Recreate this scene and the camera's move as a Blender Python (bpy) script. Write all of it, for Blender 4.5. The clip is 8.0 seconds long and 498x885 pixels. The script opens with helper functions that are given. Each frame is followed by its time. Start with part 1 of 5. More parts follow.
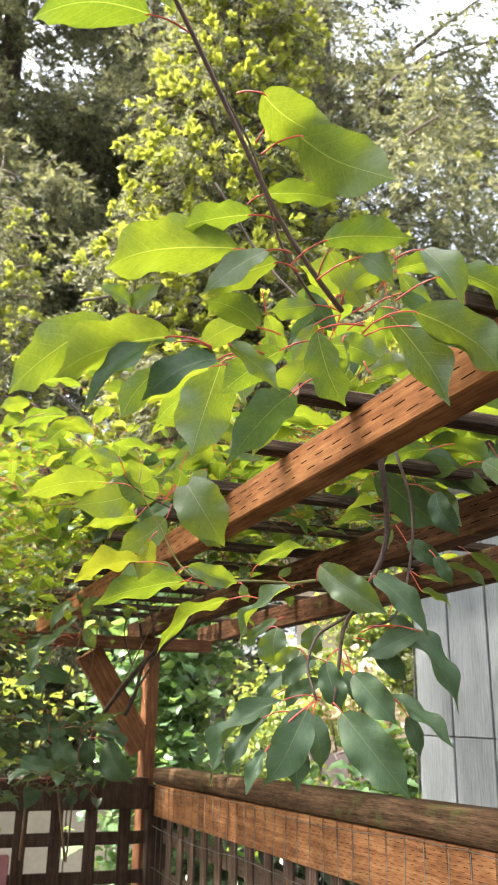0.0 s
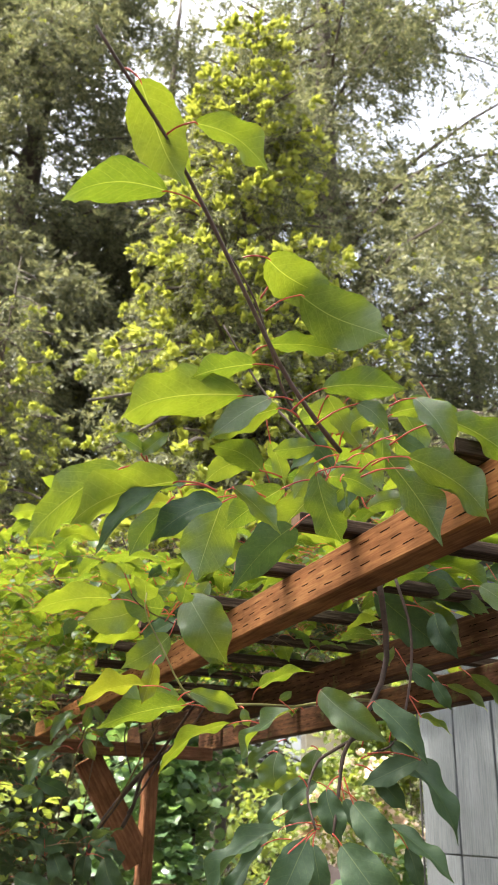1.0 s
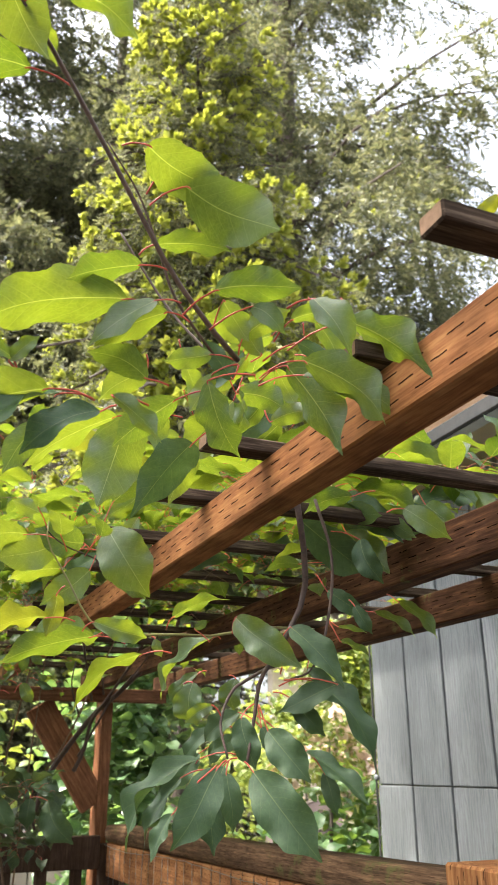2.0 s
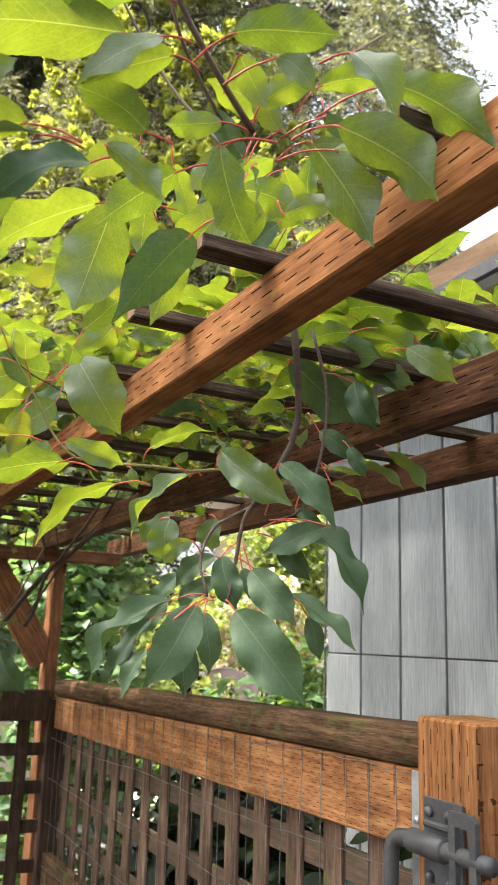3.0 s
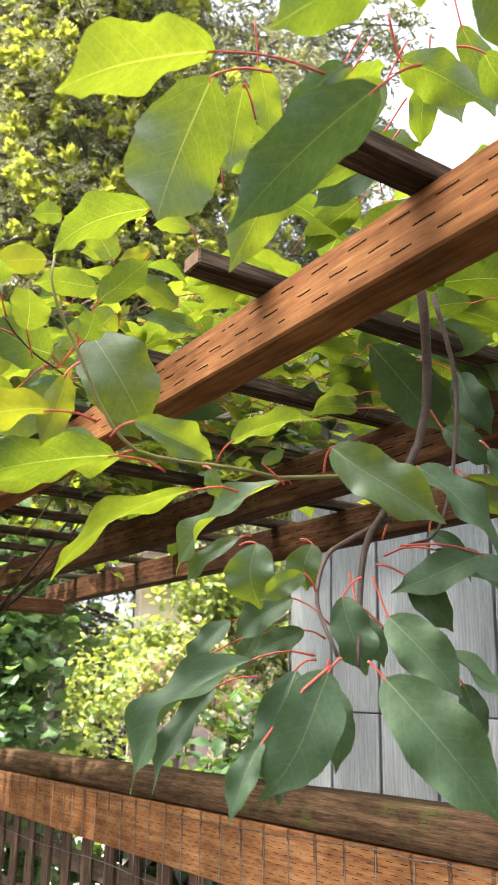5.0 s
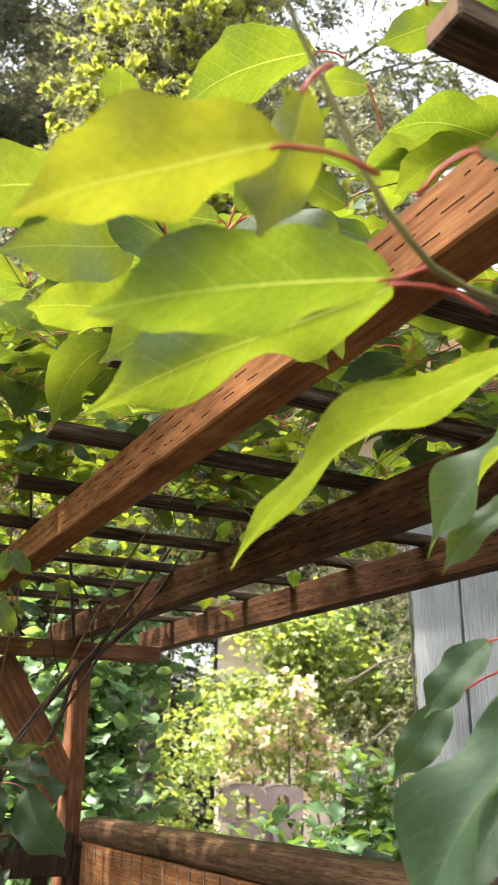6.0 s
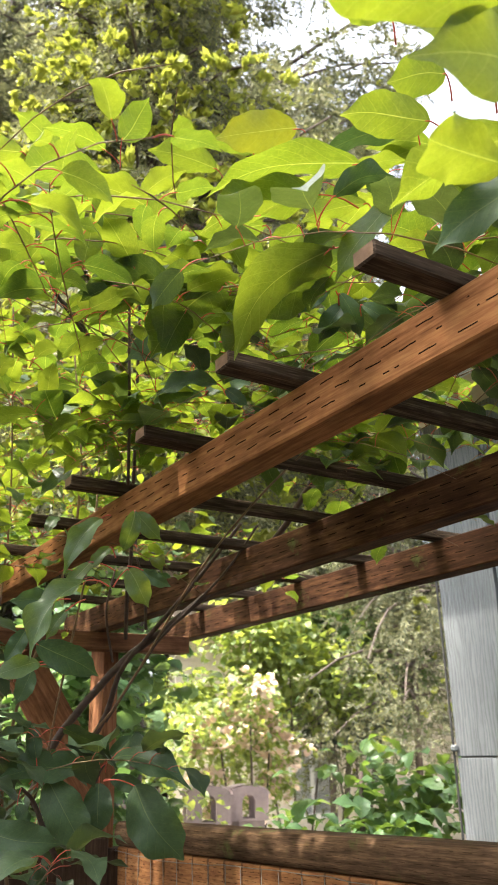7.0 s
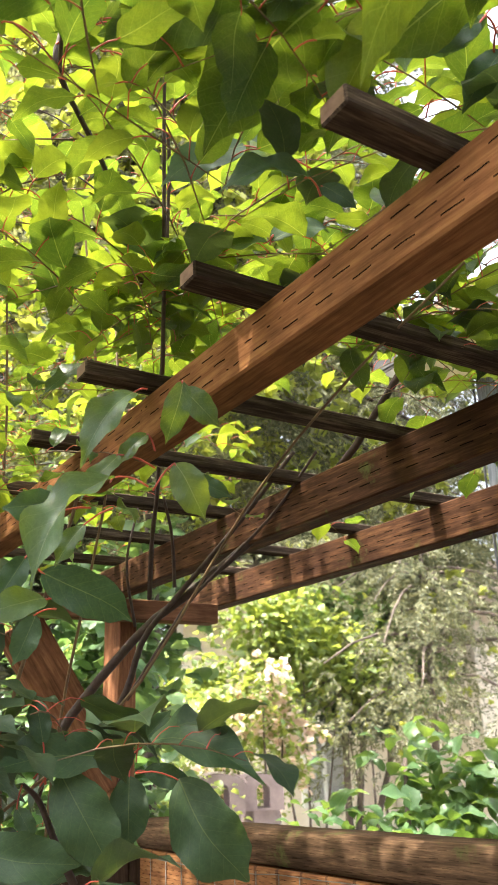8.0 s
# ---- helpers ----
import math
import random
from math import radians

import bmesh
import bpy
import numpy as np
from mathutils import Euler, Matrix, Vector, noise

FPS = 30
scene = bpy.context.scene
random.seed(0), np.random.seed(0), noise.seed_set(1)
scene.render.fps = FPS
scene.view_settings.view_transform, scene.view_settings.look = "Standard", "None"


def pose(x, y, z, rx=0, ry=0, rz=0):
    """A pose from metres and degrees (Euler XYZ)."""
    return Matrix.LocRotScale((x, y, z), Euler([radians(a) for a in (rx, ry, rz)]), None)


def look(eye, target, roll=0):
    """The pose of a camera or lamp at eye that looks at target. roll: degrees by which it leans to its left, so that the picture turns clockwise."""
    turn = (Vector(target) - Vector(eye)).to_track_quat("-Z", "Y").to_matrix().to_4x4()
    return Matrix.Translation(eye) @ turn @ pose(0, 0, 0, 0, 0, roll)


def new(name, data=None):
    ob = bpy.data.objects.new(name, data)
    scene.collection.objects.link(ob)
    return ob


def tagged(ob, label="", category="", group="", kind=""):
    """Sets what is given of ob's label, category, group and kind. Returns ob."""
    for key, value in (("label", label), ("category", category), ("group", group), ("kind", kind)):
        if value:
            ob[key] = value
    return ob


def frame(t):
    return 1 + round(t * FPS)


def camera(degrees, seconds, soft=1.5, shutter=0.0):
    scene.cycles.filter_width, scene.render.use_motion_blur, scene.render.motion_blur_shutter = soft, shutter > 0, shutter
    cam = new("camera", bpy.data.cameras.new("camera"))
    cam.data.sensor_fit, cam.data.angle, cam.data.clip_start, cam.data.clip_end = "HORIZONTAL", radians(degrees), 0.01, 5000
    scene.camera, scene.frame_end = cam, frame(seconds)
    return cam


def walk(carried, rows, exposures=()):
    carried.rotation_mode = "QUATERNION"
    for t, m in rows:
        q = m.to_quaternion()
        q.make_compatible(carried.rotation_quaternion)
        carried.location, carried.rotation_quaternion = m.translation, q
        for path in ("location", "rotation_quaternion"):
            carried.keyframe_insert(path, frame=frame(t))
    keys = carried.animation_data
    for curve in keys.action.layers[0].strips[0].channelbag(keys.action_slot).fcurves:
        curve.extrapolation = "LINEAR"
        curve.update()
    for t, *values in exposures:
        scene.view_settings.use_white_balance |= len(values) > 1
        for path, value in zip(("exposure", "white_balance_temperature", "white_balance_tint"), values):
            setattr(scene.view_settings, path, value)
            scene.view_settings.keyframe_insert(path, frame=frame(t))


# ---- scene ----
cam = camera(33.5, 8.0, 1.1)
PATH = [
    (0, (0.074, 0.124, 1.681), (0.747, 1.897, 2.314), 1.1),
    (0.5, (0.043, 0.08, 1.697), (0.692, 1.818, 2.443), 1.6),
    (1, (0.058, 0.078, 1.703), (0.685, 1.783, 2.541), 2.0),
    (1.5, (0.094, 0.084, 1.706), (0.725, 1.783, 2.55), 1.7),
    (2, (0.136, 0.109, 1.692), (0.857, 1.826, 2.423), -0.2),
    (2.2, (0.148, 0.13, 1.681), (0.909, 1.856, 2.346), -0.6),
    (3.3, (0.146, 0.281, 1.661), (1.029, 2.017, 2.114), 3.0),
    (3.5, (0.149, 0.332, 1.662), (1.043, 2.057, 2.14), 3.1),
    (4, (0.166, 0.404, 1.667), (1.135, 2.073, 2.192), 1.4),
    (4.2, (0.146, 0.402, 1.661), (1.162, 2.036, 2.207), 1.2),
    (5.3, (0.127, 0.597, 1.680), (1.143, 2.207, 2.292), 1.2),
    (5.5, (0.155, 0.673, 1.67), (1.128, 2.299, 2.311), 0.1),
    (6, (0.182, 0.786, 1.681), (1.039, 2.453, 2.378), 0.6),
    (6.5, (0.103, 0.9, 1.669), (1.008, 2.529, 2.395), -0.8),
    (7, (0.025, 1.014, 1.663), (1.026, 2.597, 2.364), -1.5),
    (7.5, (0.028, 1.148, 1.659), (1.065, 2.715, 2.345), -1.6),
    (8, (0.12, 1.304, 1.659), (1.122, 2.897, 2.336), -2.0),
]
cam.data.dof.use_dof = True
cam.data.dof.focus_distance = 0.8
cam.data.dof.aperture_fstop = 27.0
EXPOSURES = ((0, 3.03), (0.5, 2.85), (1.0, 2.62), (1.5, 2.66), (2.0, 2.78), (3.5, 2.95), (4.2, 2.97), (5.5, 2.97), (6.2, 2.82), (7, 2.8), (7.5, 2.95), (8, 3.15))
walk(cam, [(t, look(eye, target, roll)) for t, eye, target, roll in PATH], EXPOSURES)
SKY, SUN = 0.11, 2.5

# ---- light ----
SUN_AZ, SUN_EL = radians(-78), radians(66)      # the sun's bearing from +y towards +x, and its height
world = bpy.data.worlds.new("sky")
scene.world = world
world.use_nodes = True
wn = world.node_tree
sky = wn.nodes.new("ShaderNodeTexSky")
sky.sky_type = "NISHITA"
sky.sun_disc = False
sky.sun_elevation = SUN_EL
sky.sun_rotation = SUN_AZ
sky.air_density, sky.dust_density, sky.ozone_density = 1.0, 7.0, 1.0
bg = wn.nodes["Background"]
bg.inputs["Strength"].default_value = SKY
haze = wn.nodes.new("ShaderNodeHueSaturation")     # a hazy, whitish summer sky
haze.inputs["Saturation"].default_value = 0.45
wn.links.new(sky.outputs["Color"], haze.inputs["Color"])
wn.links.new(haze.outputs["Color"], bg.inputs["Color"])
sun_data = bpy.data.lights.new("sun", "SUN")
sun_data.energy = SUN
sun_data.angle = radians(0.9)
sun_data.color = (1.0, 0.93, 0.82)
sun = new("sun", sun_data)
sun.matrix_world = look((0, 0, 0), (-math.sin(SUN_AZ) * math.cos(SUN_EL), -math.cos(SUN_AZ) * math.cos(SUN_EL), -math.sin(SUN_EL)))


# ---- materials ----
def nodes_of(name):
    m = bpy.data.materials.new(name)
    m.use_nodes = True
    t = m.node_tree
    b = t.nodes["Principled BSDF"]
    return m, t, b


def link(t, a, b):
    t.links.new(a, b)


def math_node(t, op, a, b=None, c=None):
    n = t.nodes.new("ShaderNodeMath")
    n.operation = op
    for i, v in enumerate((a, b, c)):
        if v is None:
            continue
        if isinstance(v, (int, float)):
            n.inputs[i].default_value = v
        else:
            link(t, v, n.inputs[i])
    return n.outputs[0]


def mix_colour(t, f, a, b, blend="MIX"):
    n = t.nodes.new("ShaderNodeMix")
    n.data_type, n.blend_type = "RGBA", blend
    for i, v in ((0, f), (6, a), (7, b)):
        if isinstance(v, (int, float)):
            n.inputs[i].default_value = v
        elif isinstance(v, tuple):
            n.inputs[i].default_value = (*v, 1)
        else:
            link(t, v, n.inputs[i])
    return n.outputs[2]


def noise_at(t, scale, stretch=(1, 1, 1), detail=4, coord="Object", rough=0.6, shift=None):
    tc = t.nodes.new("ShaderNodeTexCoord")
    mp = t.nodes.new("ShaderNodeMapping")
    mp.inputs["Scale"].default_value = stretch
    link(t, tc.outputs[coord], mp.inputs["Vector"])
    if shift is not None:
        link(t, shift, mp.inputs["Location"])
    n = t.nodes.new("ShaderNodeTexNoise")
    n.inputs["Scale"].default_value = scale
    n.inputs["Detail"].default_value = detail
    n.inputs["Roughness"].default_value = rough
    link(t, mp.outputs[0], n.inputs["Vector"])
    return n.outputs["Fac"]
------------
Required task:
Each line from the line containing "keys = carried.animation_data" through the line containing "scene.view_settings.keyframe_insert(path, frame=frame(t))" is to be transcribed exactly, and no other line.

Full output:
    keys = carried.animation_data
    for curve in keys.action.layers[0].strips[0].channelbag(keys.action_slot).fcurves:
        curve.extrapolation = "LINEAR"
        curve.update()
    for t, *values in exposures:
        scene.view_settings.use_white_balance |= len(values) > 1
        for path, value in zip(("exposure", "white_balance_temperature", "white_balance_tint"), values):
            setattr(scene.view_settings, path, value)
            scene.view_settings.keyframe_insert(path, frame=frame(t))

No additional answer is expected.